Les rails du désir

Jamais, dans l’histoire de Genève, un tronçon ferroviaire n’aura été à ce point chouchouté par les autorités! Le CEVA, alias Léman Express, qui sera inauguré jeudi 12 décembre, jour de l’Escalade, attendu depuis plus d’un siècle, aura fait fantasmer notre classe politique, comme nul autre objet du désir.

Tiendra-t-il ses promesses? Ces rutilantes rames transfrontalières, parviendront-elles à dissuader nos amis de Haute-Savoie de prendre leur véhicule, et venir engorger Genève?

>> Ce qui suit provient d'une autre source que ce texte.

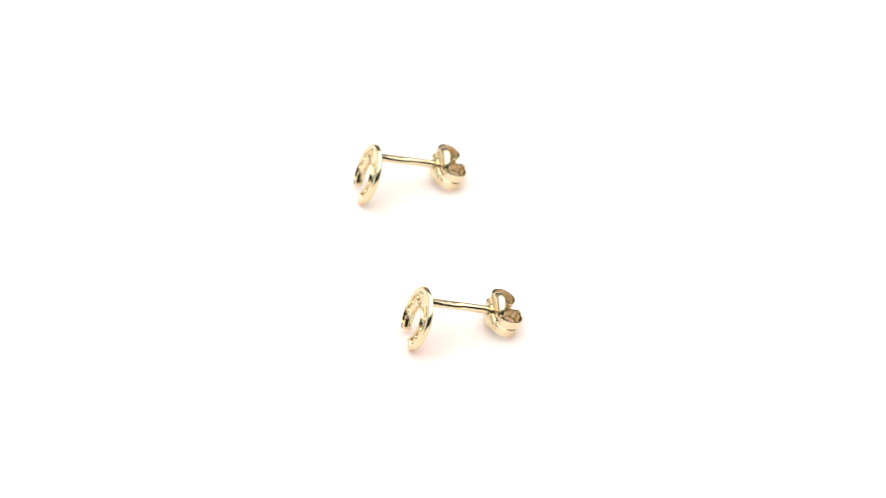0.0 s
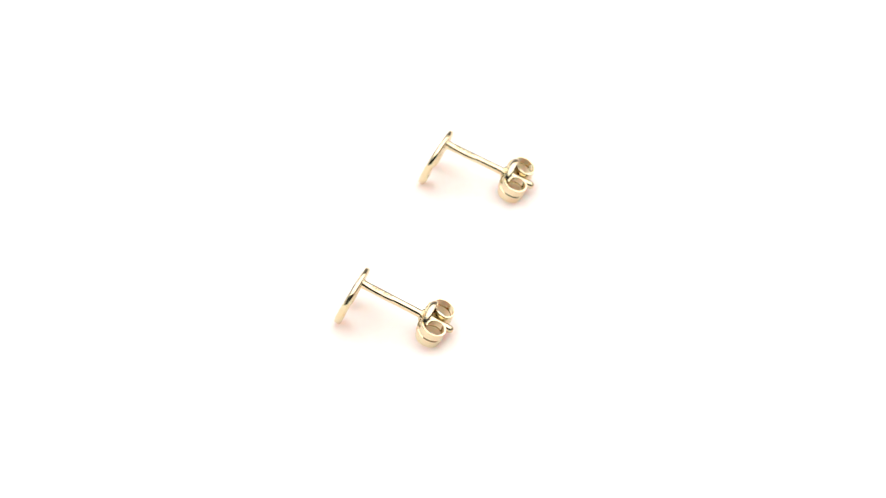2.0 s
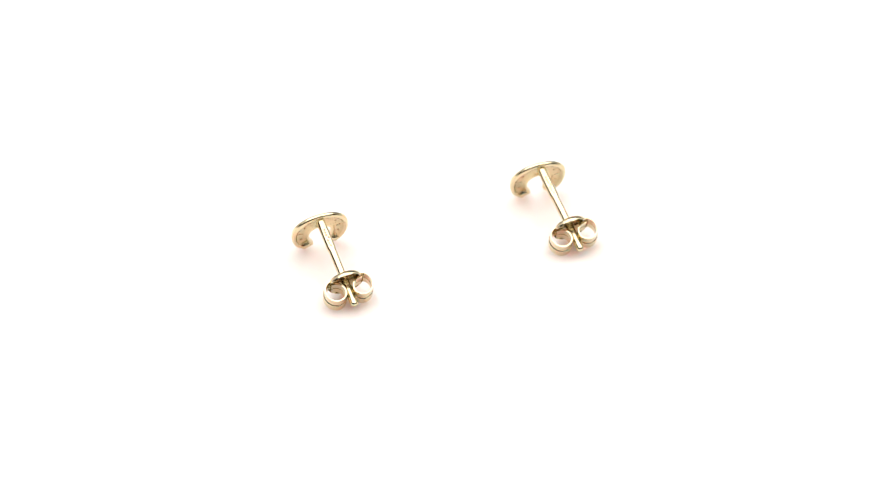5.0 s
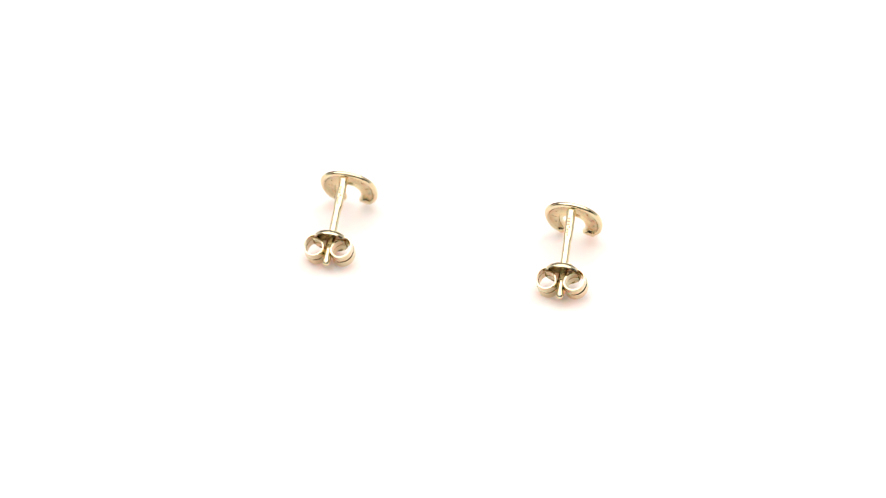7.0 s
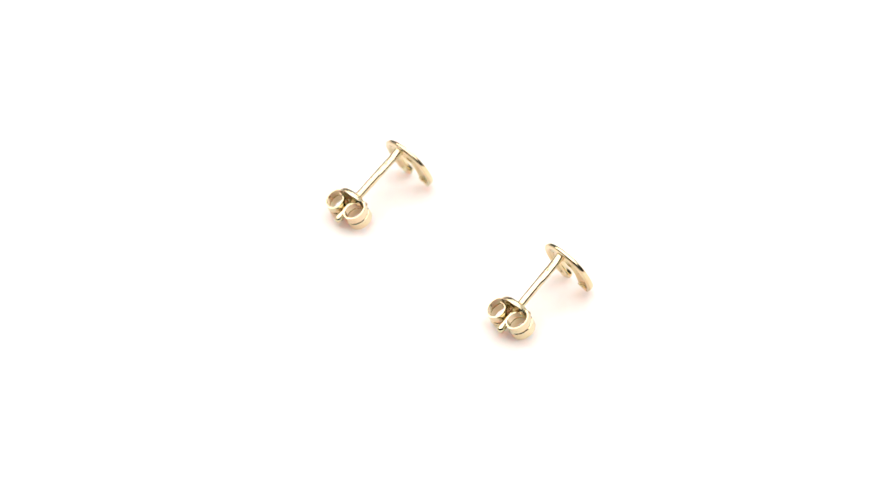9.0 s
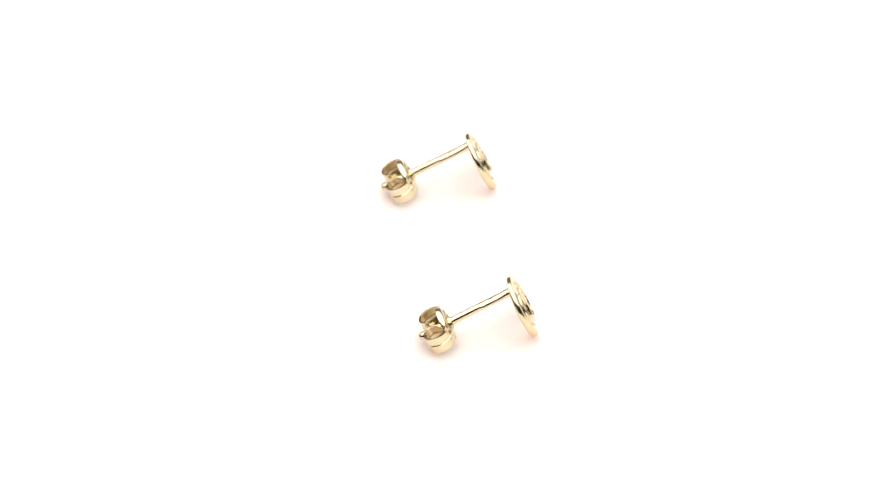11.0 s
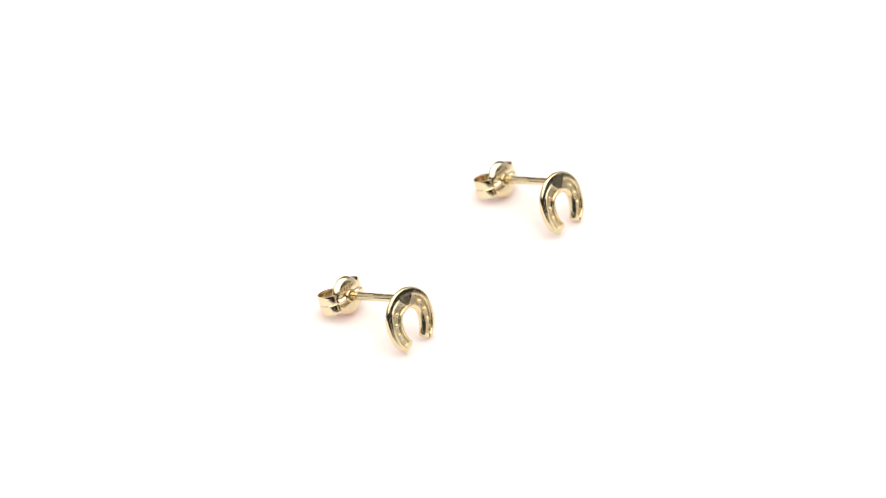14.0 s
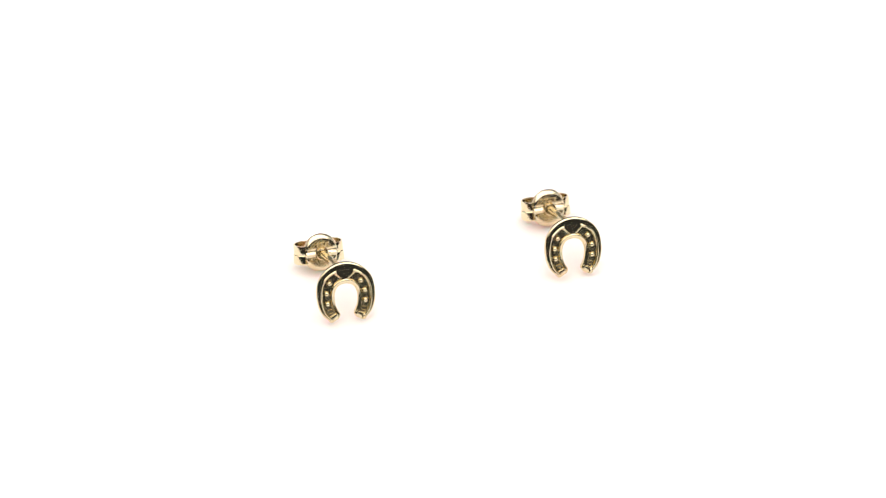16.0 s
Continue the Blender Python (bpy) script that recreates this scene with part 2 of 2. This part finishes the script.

Si la réponse est oui, nous aurons à nous en féliciter. Si, par malheur, elle devait s’avérer négative, ou même moyennement convaincante, alors il conviendra de tirer le bilan de quinze années de promesses mirobolantes, soutenues par une idéologie transfrontalière camouflant les appétits de croissance de petits profiteurs locaux, taraudés par l’aubaine d’une main-d’œuvre moins regardante sur les salaires.

Car le véritable enjeu du CEVA, ça n’est pas le train. Ce dernier, sympathique par excellence, n’est que l’appât. Non, l’essentiel, c’est le combat homérique pour ou contre la libre circulation des personnes, dans le cas précis d’un bassin transfrontalier. Les wagons du 12 décembre ne sont qu’un prétexte. Au centre de tout, il y a notre rapport à la frontière, à la souveraineté, à la préférence indigène. C’est cela, la vraie histoire du Léman Express. A l’heure où va tambouriner la propagande des rites inauguraux, un minimum de lucidité et d’esprit de résistance n’est pas de trop.